– what problems arise when living alone and how does one cope?
Advice will be at hand on accessible services from—
Phillipa Newman, HAIL
(Haringey Association for Independent Living)
Camilla Jacques, Public Voice
(service improvement thorough user involvement)
Time and date: WEDNESDAY 1.30 pm October 19th 2016
Venue: Hornsey Parish Church Hall,
Cranley Gardens, N10 3AH
Entrance on Cranley Gardens through car park. Served by buses W7 W3 144 stop nearby. Doors open from 1pm.
Find report of the September 21st meeting here.
Meeting on September 21st 2016
‘Young and Old – are we all in it together?’
Speakers: Dot Gibson General Secretary of the National Pensioners Convention and Seb Klier London Campaigns Manager, Generation Rent
Seb had brought us a presentation entitled ‘The Housing crisis through the eyes of London’s younger population’.

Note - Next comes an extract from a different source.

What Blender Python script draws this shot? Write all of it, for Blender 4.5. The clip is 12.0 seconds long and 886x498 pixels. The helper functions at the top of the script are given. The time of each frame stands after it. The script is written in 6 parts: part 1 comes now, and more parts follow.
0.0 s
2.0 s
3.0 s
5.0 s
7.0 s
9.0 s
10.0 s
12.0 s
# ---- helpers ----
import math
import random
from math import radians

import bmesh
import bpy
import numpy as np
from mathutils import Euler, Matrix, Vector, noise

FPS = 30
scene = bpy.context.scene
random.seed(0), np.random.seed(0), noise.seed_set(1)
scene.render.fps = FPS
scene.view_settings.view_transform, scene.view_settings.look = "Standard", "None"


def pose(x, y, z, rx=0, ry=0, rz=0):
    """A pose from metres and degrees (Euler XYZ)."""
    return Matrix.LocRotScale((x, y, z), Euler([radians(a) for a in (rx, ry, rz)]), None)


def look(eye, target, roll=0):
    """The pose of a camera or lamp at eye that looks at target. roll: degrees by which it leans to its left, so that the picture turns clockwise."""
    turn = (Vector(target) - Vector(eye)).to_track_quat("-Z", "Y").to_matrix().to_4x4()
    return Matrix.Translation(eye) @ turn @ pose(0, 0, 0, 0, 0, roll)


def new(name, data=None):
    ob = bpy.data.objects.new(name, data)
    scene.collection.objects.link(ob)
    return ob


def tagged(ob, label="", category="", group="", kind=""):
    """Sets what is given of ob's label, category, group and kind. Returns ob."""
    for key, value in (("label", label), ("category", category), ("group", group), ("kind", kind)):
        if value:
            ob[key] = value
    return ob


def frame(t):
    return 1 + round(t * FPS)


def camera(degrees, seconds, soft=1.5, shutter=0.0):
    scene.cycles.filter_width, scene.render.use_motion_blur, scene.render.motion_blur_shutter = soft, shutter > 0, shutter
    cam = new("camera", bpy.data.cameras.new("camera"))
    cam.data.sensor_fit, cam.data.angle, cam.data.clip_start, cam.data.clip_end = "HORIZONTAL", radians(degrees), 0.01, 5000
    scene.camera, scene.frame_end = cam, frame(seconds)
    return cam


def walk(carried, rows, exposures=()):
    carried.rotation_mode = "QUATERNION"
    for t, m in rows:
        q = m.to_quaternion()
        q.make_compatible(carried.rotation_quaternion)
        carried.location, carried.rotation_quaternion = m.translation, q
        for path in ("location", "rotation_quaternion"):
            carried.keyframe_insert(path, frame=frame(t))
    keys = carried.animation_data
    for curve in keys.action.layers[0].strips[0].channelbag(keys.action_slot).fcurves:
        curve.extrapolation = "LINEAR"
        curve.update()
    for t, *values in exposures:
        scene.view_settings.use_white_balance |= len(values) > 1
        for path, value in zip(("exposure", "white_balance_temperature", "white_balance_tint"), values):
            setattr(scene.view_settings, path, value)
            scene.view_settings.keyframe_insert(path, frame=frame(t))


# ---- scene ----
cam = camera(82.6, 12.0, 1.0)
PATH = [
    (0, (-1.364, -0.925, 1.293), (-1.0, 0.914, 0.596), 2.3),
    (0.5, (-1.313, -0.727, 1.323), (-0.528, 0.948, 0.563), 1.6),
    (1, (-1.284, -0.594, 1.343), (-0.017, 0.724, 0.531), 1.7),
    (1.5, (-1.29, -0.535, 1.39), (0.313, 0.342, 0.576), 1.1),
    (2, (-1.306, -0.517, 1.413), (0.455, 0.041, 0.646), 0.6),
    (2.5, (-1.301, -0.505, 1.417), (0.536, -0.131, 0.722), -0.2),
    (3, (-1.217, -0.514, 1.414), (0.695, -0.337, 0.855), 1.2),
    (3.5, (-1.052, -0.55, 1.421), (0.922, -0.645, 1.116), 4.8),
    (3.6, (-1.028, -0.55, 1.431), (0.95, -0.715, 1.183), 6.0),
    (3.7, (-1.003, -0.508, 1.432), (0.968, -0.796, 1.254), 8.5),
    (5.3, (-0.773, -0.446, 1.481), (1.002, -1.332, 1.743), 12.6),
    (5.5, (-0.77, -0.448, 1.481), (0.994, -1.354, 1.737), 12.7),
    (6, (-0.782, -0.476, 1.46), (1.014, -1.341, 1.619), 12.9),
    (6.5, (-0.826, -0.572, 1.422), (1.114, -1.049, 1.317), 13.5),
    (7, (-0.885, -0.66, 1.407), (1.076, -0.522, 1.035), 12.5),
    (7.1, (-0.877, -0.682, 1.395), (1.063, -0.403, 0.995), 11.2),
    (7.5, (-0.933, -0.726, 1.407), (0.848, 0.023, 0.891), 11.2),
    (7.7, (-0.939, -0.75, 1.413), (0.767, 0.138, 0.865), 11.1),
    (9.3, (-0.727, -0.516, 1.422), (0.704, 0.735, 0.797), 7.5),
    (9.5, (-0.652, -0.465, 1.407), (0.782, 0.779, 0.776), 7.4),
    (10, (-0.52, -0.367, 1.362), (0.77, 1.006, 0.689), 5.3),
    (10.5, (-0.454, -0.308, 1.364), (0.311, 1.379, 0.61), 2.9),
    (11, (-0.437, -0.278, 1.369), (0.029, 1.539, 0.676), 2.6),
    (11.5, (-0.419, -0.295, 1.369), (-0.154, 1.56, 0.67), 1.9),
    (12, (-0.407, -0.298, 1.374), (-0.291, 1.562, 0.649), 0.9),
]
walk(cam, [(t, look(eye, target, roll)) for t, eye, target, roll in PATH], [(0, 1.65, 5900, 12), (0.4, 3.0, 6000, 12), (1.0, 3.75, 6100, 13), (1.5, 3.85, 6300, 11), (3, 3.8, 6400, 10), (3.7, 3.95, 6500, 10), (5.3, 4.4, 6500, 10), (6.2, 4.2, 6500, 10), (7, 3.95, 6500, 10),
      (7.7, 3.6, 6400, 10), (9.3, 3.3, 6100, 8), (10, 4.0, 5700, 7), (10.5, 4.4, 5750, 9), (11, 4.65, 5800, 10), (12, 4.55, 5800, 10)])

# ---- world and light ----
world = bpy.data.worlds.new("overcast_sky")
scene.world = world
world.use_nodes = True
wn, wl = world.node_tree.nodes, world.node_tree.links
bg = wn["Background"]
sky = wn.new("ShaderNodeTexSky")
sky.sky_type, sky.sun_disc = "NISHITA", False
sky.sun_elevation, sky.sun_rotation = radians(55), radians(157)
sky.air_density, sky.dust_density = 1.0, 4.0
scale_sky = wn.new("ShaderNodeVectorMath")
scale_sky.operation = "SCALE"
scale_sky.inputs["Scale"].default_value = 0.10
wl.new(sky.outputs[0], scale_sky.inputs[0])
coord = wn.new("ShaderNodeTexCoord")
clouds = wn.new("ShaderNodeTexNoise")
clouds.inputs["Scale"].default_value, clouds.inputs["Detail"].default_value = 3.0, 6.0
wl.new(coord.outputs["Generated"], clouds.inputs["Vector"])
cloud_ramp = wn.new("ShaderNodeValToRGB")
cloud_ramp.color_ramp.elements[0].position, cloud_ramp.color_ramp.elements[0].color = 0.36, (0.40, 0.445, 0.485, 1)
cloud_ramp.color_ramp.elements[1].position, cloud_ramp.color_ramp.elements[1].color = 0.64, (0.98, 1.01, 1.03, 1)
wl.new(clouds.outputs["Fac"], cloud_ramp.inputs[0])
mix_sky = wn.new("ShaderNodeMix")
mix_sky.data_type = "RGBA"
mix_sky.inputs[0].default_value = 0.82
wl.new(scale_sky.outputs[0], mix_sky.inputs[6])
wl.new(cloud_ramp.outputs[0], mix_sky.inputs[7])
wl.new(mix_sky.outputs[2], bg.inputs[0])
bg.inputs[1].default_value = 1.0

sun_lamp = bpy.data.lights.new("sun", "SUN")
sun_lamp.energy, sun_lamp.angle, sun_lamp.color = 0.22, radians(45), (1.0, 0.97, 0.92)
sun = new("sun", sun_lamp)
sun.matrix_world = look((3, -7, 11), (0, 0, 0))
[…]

He explained that his organisation ‘Generation Rent’ was the national voice of private renters, that had developed policies, conducted campaigns and had local groups. A quarter of Londoners rent privately—now more than in social housing, 54% of whom are under 35. 22% of 20 –34 year olds live with their parents.
They have no choice. In London the average deposit to buy is £91,000. For the average earner it would take nearly 9 years to save that amount if 1/3 of income could be put aside. Also social housing lists are impossibly long.
Meanwhile private tenants are ripped off and the housing crisis is acknowledged in the media as an election issue.
Seb suggested what could be done. We should regulate Landlords, have a national register, control rents and ban letting agent fees. Note that double charging is common, where both landlord and tenant pay the agent. In some boroughs local authorities have attempted to impose controls, with local licensing and inspections. 35% of tenants say that their landlord does not pay attention to decent standards. Rent levels could be controlled in various ways, but would need government legislation.
In any case why should the market drive up the cost of homes? Seb mentioned the affordable housing project in the borough, the St. Ann’s Redevelopment Trust (StART: http://www.startharingey.co.uk/). This is one attempt to ensure we get affordable homes.
Seb also commented that too little attention is paid to the provision and maintenance of homes for older people.
Questions included the problems of children leaving home and retaining a room for them and the effects of high accommodation costs on getting enough workers who can afford to live in London and work in public services needed by residents. Seb can be contacted at [email protected].
As General Secretary of the NPC, Dot Gibson has promoted the NPC’s Generations United Policy.
Having listened to Seb’s talk she followed with her own very personal story. Dot is old enough to speak for those living before and after WWII. As a child she witnessed evictions that were a common occurrence in the east end of London. (Janet adds that it was solidarity between east end residents, both Irish and Jewish, against unfair evictions that strengthened the opposition that triumphed against the Fascist march halted at Cable Street on October 4th 1936.)
Rents were high, and if not paid the landlord would remove family and chattels onto the street and change the locks. Dot had lived through this as a child. Again later, when married with 2 children renting in Streatham she was evicted. Her husband could return to his parents but she was taken into the relief accommodation in all but name a workhouse. This was demeaning, with neither privacy nor dignity.
While there, Dot had another problem. She encouraged the other women to stand up for themselves rather than quarrel amongst themselves; regarded as a trouble maker she was moved to even worse accommodation in borough buildings in Battersea. This was smelly and unhygienic, blue bottles in abundance. At one point she had to appear before a committee, at which she took her own notes and offended the officiates.
Rescue came in the form of funds supplied by her brother in law to settle in a home. What about those with no relative to help?
Dot’s message was that tragically we have the same problems today.
In her role as NPC General Secretary Dot has had to make speeches and answer journalist questions. Interviewers often separate the problems of Old and Young; they tend to blame the old for the ills suffered by younger people. There is even a parliamentary committee examining ’Intergenerational Fairness’ that claims that ’baby boomers’ are benefitting financially at the expense of younger people. This committee had suggested reducing universal pensioner benefits, and removing the ‘triple lock’. The latter is used currently to uprate the Basic State Pension each year according to higher of mean wage levels, CPI or 2.5%. Yet our UK pension is next to lowest of all OECD pensions, having been eroded over the years. The triple lock protects against further erosion.
In response the NPC with Unite the union have produced a pamphlet entitled ‘Uniting the Generations’ in response to the Intergenerational Fairness debate.